• _Short exercise_
Scan each line of the records for the word "with" and extract the ones that have it.

Start of The records

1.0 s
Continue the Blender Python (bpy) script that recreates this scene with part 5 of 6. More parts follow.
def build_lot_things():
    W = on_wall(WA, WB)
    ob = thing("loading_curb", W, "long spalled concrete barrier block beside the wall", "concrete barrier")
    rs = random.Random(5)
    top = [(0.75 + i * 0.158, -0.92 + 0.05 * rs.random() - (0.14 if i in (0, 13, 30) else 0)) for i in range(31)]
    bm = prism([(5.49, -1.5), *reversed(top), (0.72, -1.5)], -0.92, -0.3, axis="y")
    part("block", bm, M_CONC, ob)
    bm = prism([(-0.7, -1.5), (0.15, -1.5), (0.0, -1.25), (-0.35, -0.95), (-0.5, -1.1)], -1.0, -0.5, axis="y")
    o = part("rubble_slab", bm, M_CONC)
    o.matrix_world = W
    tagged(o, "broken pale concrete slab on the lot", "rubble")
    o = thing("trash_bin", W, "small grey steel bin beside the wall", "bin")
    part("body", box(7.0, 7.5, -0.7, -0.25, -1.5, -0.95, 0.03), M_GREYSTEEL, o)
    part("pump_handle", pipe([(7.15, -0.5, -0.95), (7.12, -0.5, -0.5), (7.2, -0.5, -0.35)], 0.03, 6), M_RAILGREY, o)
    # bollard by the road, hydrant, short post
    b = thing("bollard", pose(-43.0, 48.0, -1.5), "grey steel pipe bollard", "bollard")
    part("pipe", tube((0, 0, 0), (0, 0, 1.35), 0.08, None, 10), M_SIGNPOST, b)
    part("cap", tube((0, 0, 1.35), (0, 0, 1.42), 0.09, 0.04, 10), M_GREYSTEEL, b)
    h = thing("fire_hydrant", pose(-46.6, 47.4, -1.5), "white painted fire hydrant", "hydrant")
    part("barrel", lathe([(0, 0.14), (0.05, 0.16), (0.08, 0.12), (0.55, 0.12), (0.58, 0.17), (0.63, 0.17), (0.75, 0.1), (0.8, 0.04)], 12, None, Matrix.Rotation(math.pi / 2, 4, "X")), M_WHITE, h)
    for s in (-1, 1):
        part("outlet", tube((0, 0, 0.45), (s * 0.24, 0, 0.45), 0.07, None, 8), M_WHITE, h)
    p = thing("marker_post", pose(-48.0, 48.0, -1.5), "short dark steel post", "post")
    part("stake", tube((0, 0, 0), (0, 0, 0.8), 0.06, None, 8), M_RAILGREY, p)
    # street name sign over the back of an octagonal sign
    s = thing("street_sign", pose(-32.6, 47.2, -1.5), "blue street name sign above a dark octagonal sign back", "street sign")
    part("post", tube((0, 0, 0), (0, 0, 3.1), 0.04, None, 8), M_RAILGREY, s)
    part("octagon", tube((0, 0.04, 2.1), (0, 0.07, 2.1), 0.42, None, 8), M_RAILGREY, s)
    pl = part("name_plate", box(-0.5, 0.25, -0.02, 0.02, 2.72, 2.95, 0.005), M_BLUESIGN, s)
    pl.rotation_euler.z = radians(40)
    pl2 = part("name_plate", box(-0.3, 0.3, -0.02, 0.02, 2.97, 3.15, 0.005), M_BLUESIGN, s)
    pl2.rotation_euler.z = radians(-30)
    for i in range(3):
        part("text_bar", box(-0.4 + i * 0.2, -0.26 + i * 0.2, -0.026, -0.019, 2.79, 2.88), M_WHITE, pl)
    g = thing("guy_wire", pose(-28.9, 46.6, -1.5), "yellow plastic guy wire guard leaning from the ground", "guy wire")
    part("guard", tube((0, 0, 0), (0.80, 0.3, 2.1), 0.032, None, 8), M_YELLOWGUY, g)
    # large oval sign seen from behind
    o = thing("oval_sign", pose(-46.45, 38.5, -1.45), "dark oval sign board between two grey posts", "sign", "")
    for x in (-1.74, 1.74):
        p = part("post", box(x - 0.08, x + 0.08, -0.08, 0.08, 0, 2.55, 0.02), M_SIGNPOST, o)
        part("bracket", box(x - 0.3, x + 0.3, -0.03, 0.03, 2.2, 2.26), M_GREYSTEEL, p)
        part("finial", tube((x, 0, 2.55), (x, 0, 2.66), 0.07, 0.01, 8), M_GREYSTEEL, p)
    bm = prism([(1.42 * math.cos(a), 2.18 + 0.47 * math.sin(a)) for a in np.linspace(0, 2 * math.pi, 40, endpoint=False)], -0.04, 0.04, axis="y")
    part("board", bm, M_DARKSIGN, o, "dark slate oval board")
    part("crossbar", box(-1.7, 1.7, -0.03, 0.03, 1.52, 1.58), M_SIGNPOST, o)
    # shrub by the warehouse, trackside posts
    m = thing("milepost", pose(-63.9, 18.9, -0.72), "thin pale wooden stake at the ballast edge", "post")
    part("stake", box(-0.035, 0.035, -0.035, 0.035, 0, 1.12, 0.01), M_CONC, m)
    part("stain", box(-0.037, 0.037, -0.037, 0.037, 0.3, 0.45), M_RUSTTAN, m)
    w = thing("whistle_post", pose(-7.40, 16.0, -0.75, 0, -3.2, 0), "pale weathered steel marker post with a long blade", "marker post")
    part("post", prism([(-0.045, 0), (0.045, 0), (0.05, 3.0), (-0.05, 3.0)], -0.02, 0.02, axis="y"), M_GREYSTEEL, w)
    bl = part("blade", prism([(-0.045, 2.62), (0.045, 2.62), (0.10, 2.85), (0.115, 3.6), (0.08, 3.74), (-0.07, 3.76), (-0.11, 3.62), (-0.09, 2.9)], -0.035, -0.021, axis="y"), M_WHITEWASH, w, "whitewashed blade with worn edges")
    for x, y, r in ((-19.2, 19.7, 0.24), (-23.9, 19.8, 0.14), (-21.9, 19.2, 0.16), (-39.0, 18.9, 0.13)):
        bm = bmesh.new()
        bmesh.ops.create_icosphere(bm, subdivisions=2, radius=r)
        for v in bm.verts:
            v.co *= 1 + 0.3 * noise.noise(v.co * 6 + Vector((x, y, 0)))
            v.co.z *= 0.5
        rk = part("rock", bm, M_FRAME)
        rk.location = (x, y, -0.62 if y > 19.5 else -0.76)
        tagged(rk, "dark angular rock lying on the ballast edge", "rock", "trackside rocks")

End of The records
Start of The records

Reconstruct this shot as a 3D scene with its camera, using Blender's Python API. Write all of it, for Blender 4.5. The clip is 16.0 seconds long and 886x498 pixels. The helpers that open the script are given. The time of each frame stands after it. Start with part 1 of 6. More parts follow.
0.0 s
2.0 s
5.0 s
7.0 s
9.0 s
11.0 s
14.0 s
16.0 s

End of The records

• _Output for this task_
Continue the Blender Python (bpy) script that recreates this scene with part 5 of 6. More parts follow.
    w = thing("whistle_post", pose(-7.40, 16.0, -0.75, 0, -3.2, 0), "pale weathered steel marker post with a long blade", "marker post")
    bl = part("blade", prism([(-0.045, 2.62), (0.045, 2.62), (0.10, 2.85), (0.115, 3.6), (0.08, 3.74), (-0.07, 3.76), (-0.11, 3.62), (-0.09, 2.9)], -0.035, -0.021, axis="y"), M_WHITEWASH, w, "whitewashed blade with worn edges")
Reconstruct this shot as a 3D scene with its camera, using Blender's Python API. Write all of it, for Blender 4.5. The clip is 16.0 seconds long and 886x498 pixels. The helpers that open the script are given. The time of each frame stands after it. Start with part 1 of 6. More parts follow.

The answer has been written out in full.